His search of the old ways led to long sessions with tribal elders, who taught him sacred songs and ceremonies. Brings Plenty opened his talk at Winthrop House with a prayer song — his voice filling the room as students passing in the courtyard outside stopped to listen in the fading light.

While in Cambridge, he also toured an exhibit of rare Lakota artifacts at Harvard’s Peabody Museum and examined objects in the archives, many of them dating back to the 1800s and exhibiting decorative motifs still in use today.

In contrast to its troubled early history of attempting to educate and convert Native Americans, Harvard in recent decades has strengthened ties with tribes through repatriating remains and other sacred items, stepping up support of scholarship programs, and establishing development partnerships. Brings Plenty praised the current Peabody exhibit, “Wiyohpiyata: Lakota Images of the Contested West,” which was co-curated by Lakota artist Butch Thunder Hawk.

The exhibit includes a Lakota ledger book, recovered from the Little Big Horn battlefield, containing drawings from Plains Indian warriors.

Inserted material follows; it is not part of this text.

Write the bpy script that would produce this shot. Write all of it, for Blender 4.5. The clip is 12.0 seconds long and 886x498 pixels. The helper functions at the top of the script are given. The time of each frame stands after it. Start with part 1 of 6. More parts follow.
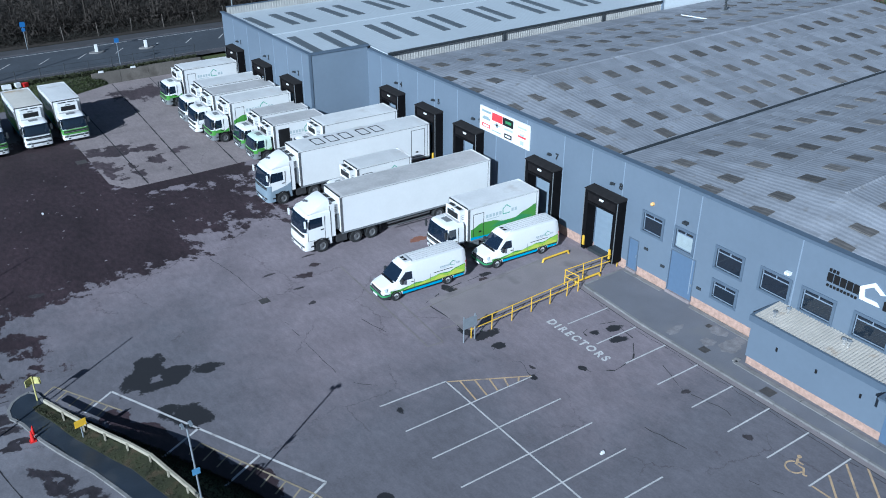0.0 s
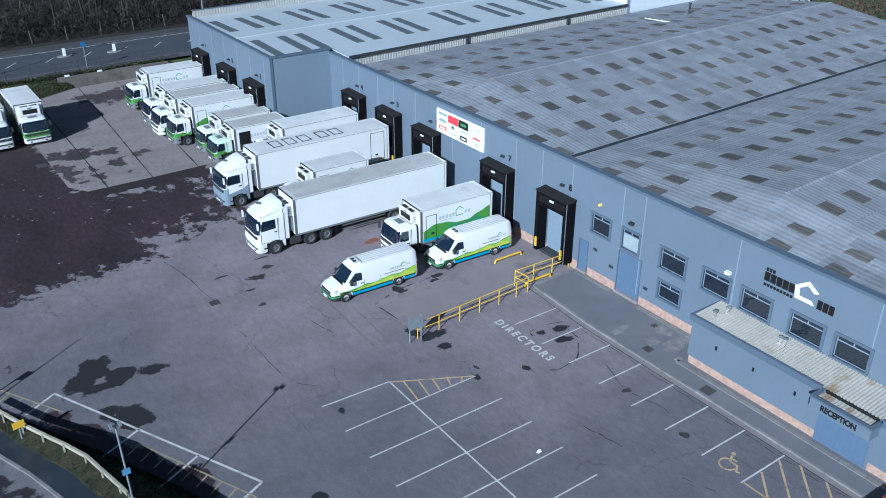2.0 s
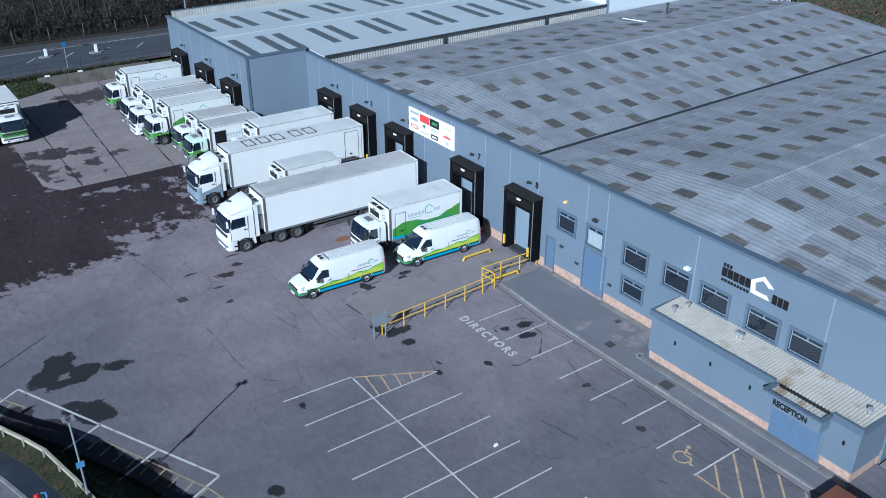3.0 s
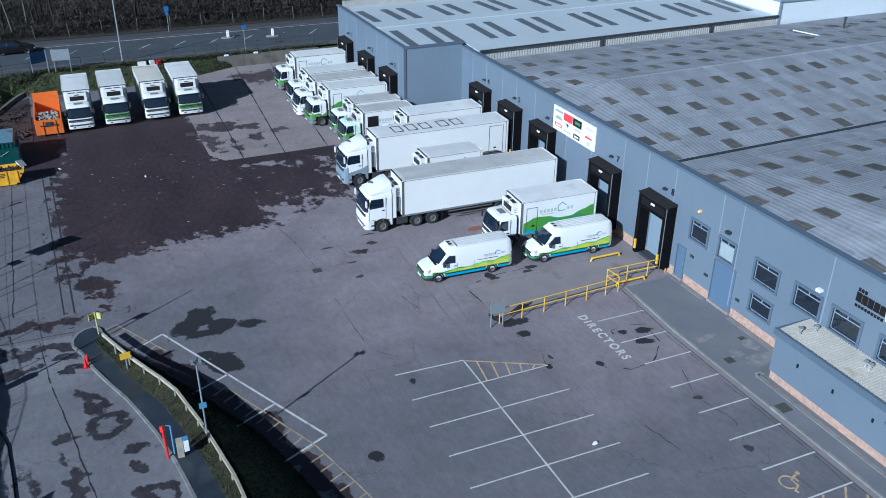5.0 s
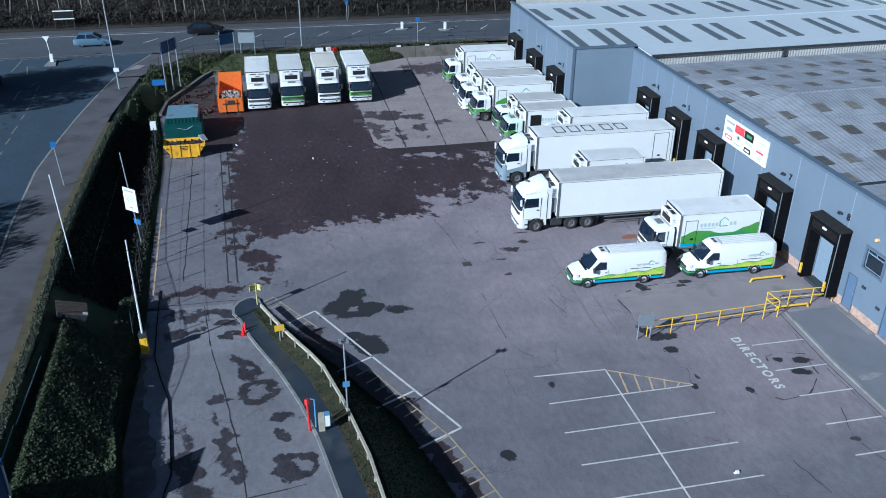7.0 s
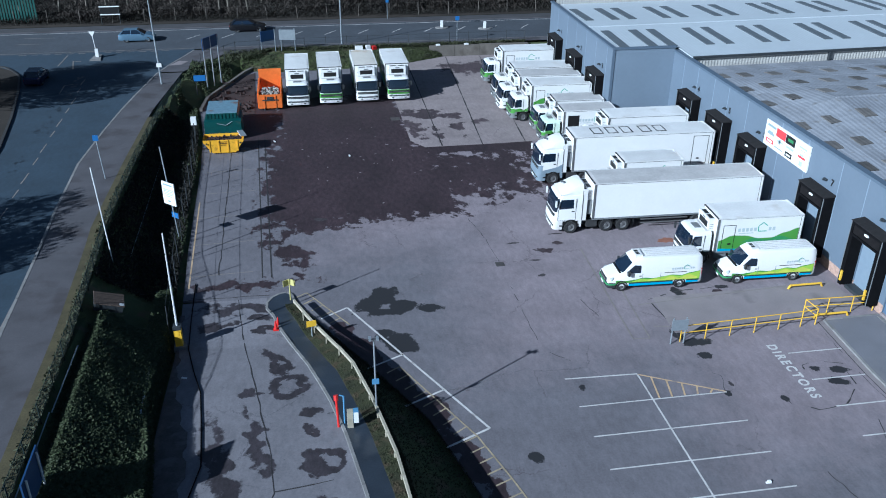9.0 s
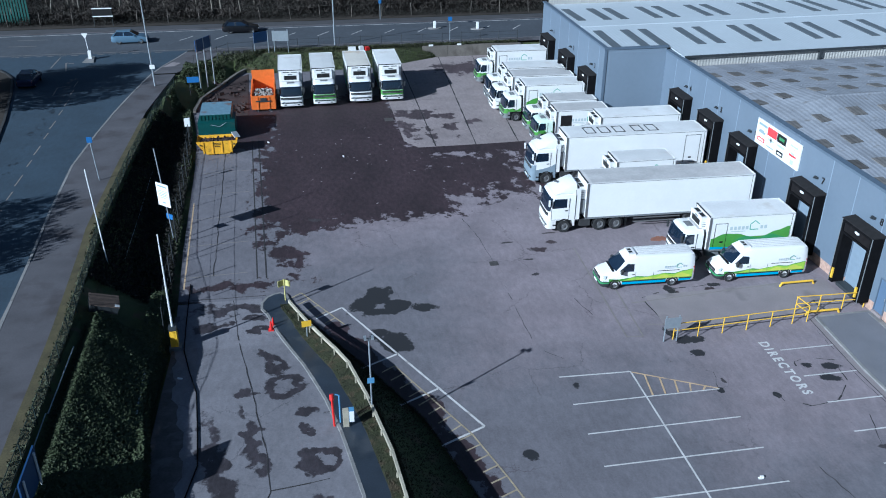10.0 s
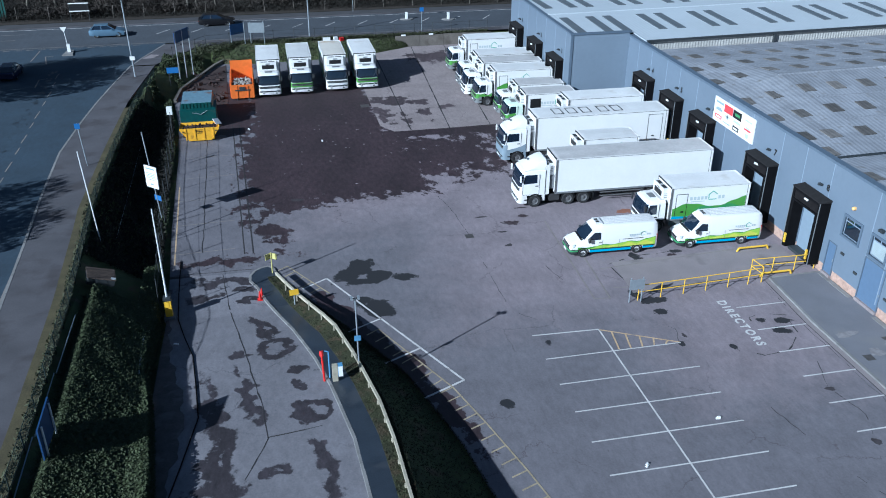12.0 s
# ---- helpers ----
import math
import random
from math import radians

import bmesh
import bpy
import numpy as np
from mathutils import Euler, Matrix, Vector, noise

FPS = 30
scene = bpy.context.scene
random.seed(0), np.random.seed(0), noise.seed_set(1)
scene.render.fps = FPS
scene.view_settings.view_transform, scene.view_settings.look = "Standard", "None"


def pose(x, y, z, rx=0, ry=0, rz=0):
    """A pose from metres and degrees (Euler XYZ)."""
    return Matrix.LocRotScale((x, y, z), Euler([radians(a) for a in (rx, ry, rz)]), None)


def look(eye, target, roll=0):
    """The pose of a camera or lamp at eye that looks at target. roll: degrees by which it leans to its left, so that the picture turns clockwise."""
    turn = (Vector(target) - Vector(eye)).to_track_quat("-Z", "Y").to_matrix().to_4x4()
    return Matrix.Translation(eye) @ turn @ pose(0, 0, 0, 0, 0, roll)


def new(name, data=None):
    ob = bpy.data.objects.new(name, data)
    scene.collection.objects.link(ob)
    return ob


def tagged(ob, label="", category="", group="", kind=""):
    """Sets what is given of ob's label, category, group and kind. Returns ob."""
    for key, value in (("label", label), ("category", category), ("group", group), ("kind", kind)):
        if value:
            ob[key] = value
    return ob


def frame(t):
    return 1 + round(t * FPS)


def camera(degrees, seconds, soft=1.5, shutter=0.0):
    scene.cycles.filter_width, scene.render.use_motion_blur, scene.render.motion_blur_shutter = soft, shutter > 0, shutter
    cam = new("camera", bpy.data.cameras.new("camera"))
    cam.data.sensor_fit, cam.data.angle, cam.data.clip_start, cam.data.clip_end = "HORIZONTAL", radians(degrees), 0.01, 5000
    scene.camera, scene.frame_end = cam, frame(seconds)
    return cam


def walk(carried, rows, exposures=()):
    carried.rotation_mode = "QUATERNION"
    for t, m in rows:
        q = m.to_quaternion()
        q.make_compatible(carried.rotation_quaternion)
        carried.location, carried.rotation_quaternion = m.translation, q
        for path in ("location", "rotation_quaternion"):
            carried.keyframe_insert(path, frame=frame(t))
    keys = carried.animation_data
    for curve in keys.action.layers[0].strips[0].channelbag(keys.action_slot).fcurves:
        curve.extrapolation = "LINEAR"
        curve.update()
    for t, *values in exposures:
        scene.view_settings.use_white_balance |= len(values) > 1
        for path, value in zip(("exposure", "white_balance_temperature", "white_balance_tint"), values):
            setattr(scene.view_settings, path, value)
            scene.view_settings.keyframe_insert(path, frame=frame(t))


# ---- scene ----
cam = camera(54.5, 12.0, soft=1.0)
PATH = [
    (0, (-38.973, -0.137, 28.444), (-37.97, 1.319, 27.508), 0.1),
    (0.5, (-38.728, -0.389, 28.452), (-37.72, 1.065, 27.52), 0.2),
    (1, (-38.276, -0.753, 28.466), (-37.264, 0.7, 27.535), 0.2),
    (1.5, (-37.668, -1.285, 28.479), (-36.651, 0.165, 27.55), 0.2),
    (2, (-37.001, -1.941, 28.436), (-35.979, -0.494, 27.509), 0.2),
    (2.5, (-36.335, -2.662, 28.374), (-35.306, -1.217, 27.45), 0.2),
    (4.3, (-34.606, -5.108, 28.262), (-33.611, -3.636, 27.343), 0.4),
    (4.5, (-34.654, -5.165, 28.231), (-33.724, -3.652, 27.312), 0.4),
    (5, (-34.735, -5.361, 28.201), (-34.015, -3.739, 27.28), 0.6),
    (5.5, (-34.804, -5.507, 28.242), (-34.346, -3.795, 27.315), 0.7),
    (6, (-34.817, -5.464, 28.252), (-34.432, -3.735, 27.324), 0.8),
    (6.5, (-34.809, -5.351, 28.264), (-34.42, -3.623, 27.334), 0.7),
    (8.5, (-34.525, -5.23, 28.296), (-34.156, -3.501, 27.362), 0.5),
    (9, (-34.504, -5.266, 28.273), (-34.2, -3.524, 27.339), 0.6),
    (9.5, (-34.497, -5.313, 28.325), (-34.187, -3.572, 27.392), 0.5),
    (10, (-34.56, -5.511, 28.351), (-34.242, -3.771, 27.418), 0.5),
    (10.5, (-34.684, -6.042, 28.363), (-34.354, -4.305, 27.427), 0.4),
    (11, (-34.89, -6.894, 28.35), (-34.546, -5.161, 27.414), 0.3),
    (11.5, (-35.165, -7.887, 28.37), (-34.804, -6.158, 27.433), 0.3),
    (12, (-35.509, -9.013, 28.397), (-35.132, -7.288, 27.458), 0.3),
]
walk(cam, [(t, look(eye, target, roll)) for t, eye, target, roll in PATH], [(0.0, 0.42, 4950, 2), (2.5, 0.38, 4950, 2), (4.5, 0.34, 4950, 2), (5.5, 0.34, 4950, 2), (6.5, 0.5, 4950, 2), (9.5, 0.53, 4950, 2), (12.0, 0.57, 4950, 2)])

# ---- world and light ----
SUN_AZ = Vector((0.869, 0.495, 0.0))          # the way the shadows run
SUN_EL = radians(26.6)
world = bpy.data.worlds.new("world")
scene.world = world
world.use_nodes = True
_nt = world.node_tree
_sky = _nt.nodes.new("ShaderNodeTexSky")
_sky.sky_type = "NISHITA"
_sky.sun_disc = False
_sky.sun_elevation = SUN_EL
_sky.sun_rotation = math.atan2(-SUN_AZ.x, -SUN_AZ.y)
_bg = _nt.nodes["Background"]
_bg.inputs["Strength"].default_value = 0.03
_nt.links.new(_sky.outputs[0], _bg.inputs[0])
_sl = bpy.data.lights.new("sun", "SUN")
_sl.energy, _sl.angle, _sl.color = 5.0, radians(0.5), (1.0, 0.95, 0.88)
sun = new("sun", _sl)
_d = Vector((SUN_AZ.x * math.cos(SUN_EL), SUN_AZ.y * math.cos(SUN_EL), -math.sin(SUN_EL)))
sun.rotation_mode = "QUATERNION"
sun.rotation_quaternion = _d.to_track_quat("-Z", "Y")
sun.location = (-60, -30, 60)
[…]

In 2007, just a year after taking reins as tribal chairman, the chief’s leadership and reverence for tradition led to a rare convocation of elders of the four Lakota bands living on Cheyenne River. During the unusual ceremony, they selected Brings Plenty as a lifetime chief.

“My unci — an elder woman — named Clara High Elk came up to me afterwards with tears in her eyes and said she was 83 years old and had never seen this ceremony until now. She looked back and pointed at all the people and said that they would probably never see this again,” said Brings Plenty.

“She said she didn’t think it would ever be held again in the lifetime of those who were there to witness it. Then she turned to me and said, ‘Now I don’t have to worry about the people because you will always be here to take care of us.’

“My unci made me understand but it also made me sad to hear the history of this ceremony,” he said. “Maybe it’s true that we won’t see it again. And maybe not. It’s up to us.”